#### [WHAT NEEDS TO BE DONE]
Restate each line word for word. Leave out every picture.

#### [DATA EXTRACT]
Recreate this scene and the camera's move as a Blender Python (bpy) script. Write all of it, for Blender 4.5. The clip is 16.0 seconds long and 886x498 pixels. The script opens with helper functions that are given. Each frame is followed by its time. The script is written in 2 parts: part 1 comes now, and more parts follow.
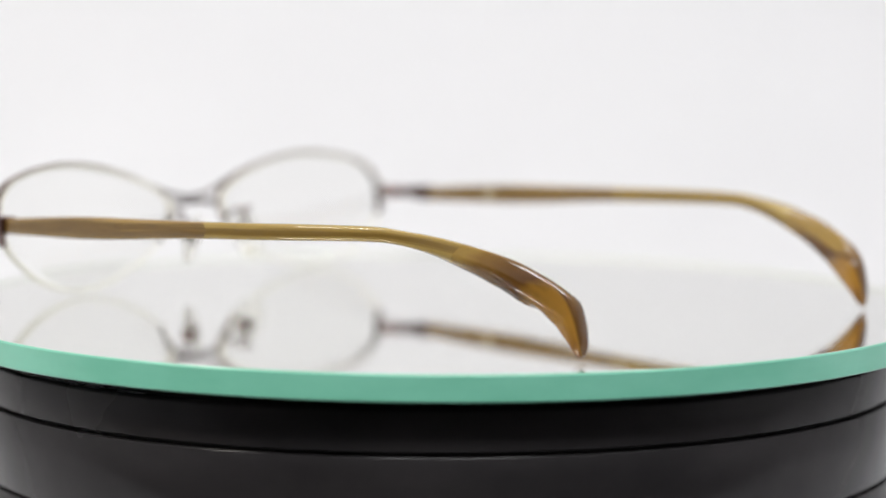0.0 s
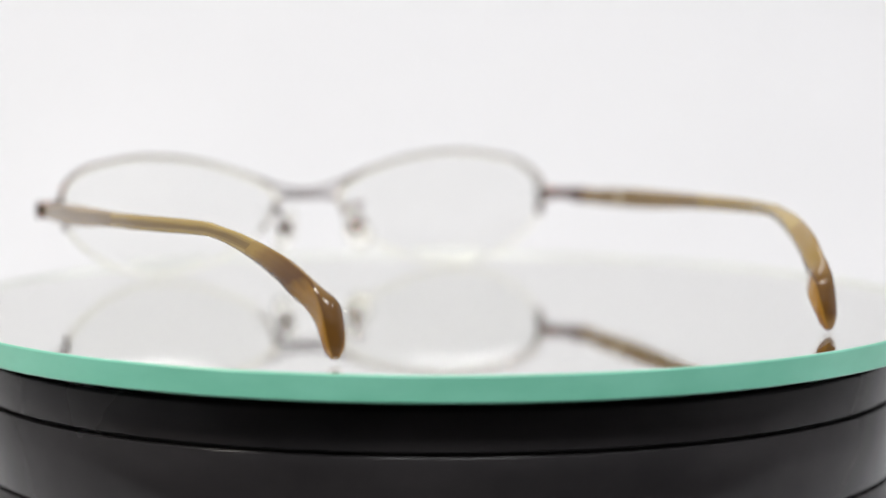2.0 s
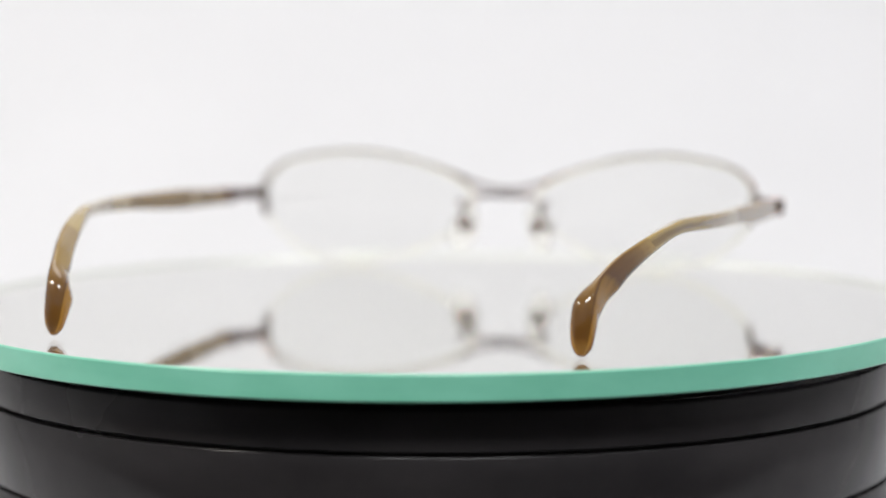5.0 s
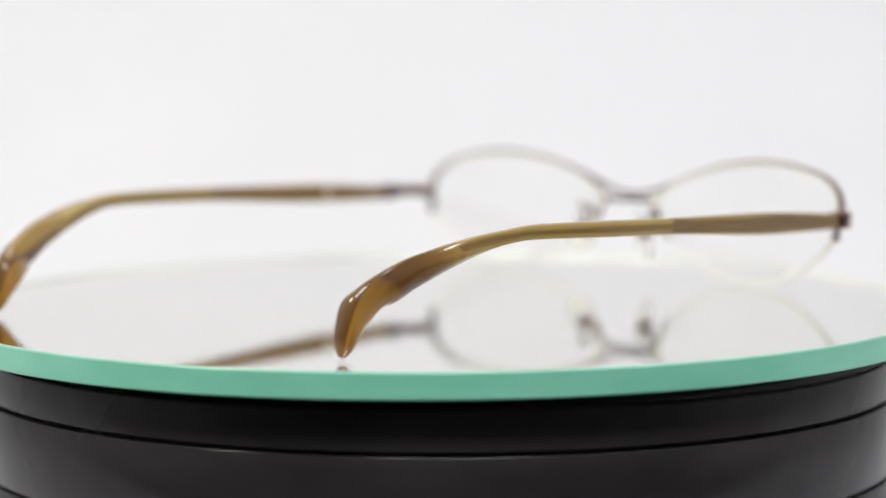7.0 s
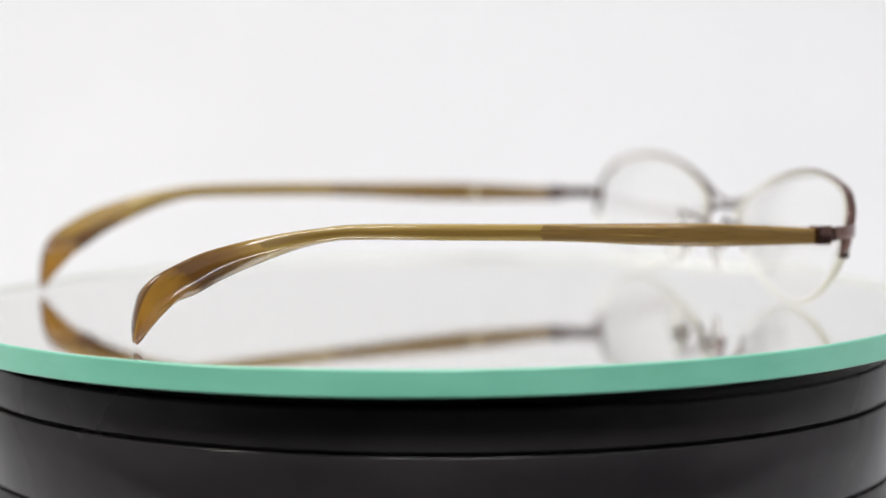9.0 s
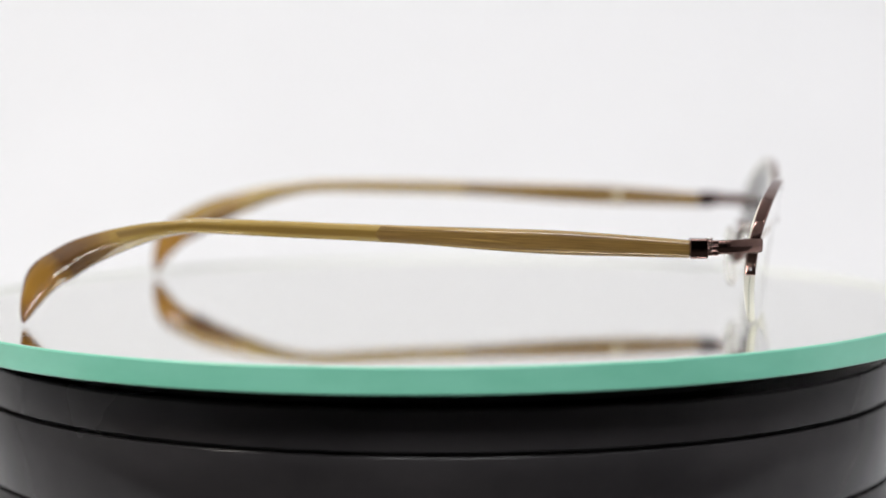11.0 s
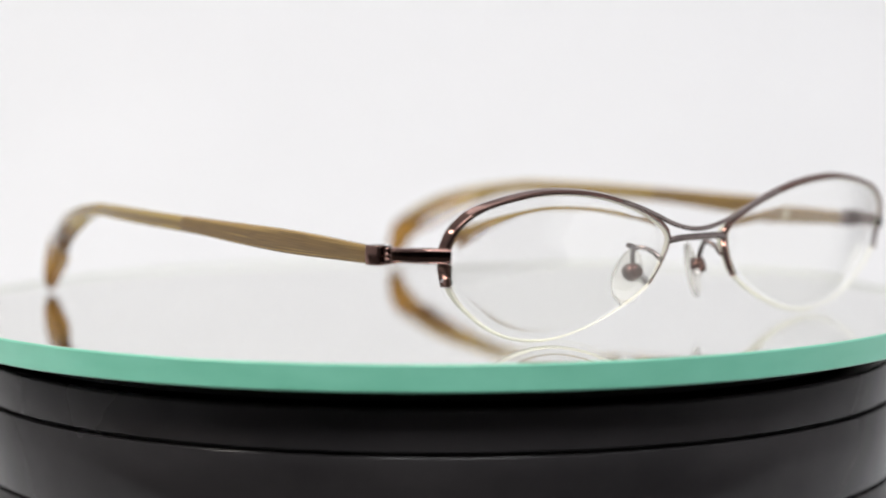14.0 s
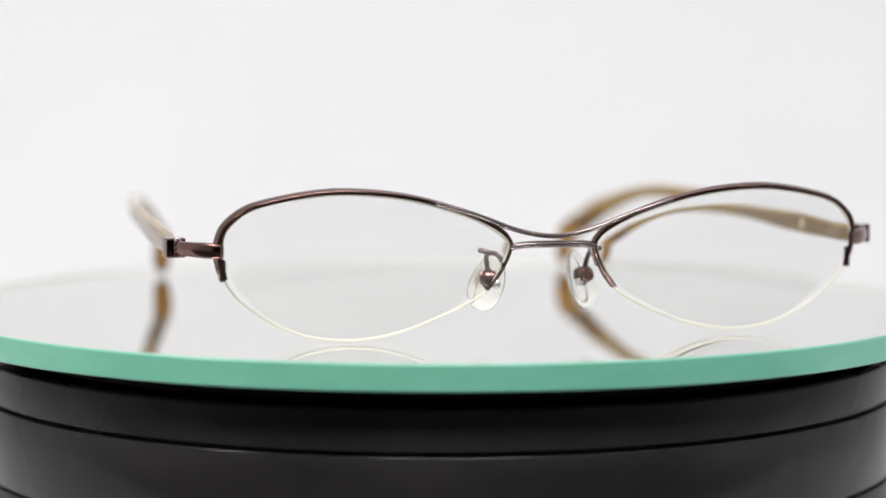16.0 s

#### [EXERCISE SOLUTION]
Recreate this scene and the camera's move as a Blender Python (bpy) script. Write all of it, for Blender 4.5. The clip is 16.0 seconds long and 886x498 pixels. The script opens with helper functions that are given. Each frame is followed by its time. The script is written in 2 parts: part 1 comes now, and more parts follow.
0.0 s
2.0 s
5.0 s
7.0 s
9.0 s
11.0 s
14.0 s
16.0 s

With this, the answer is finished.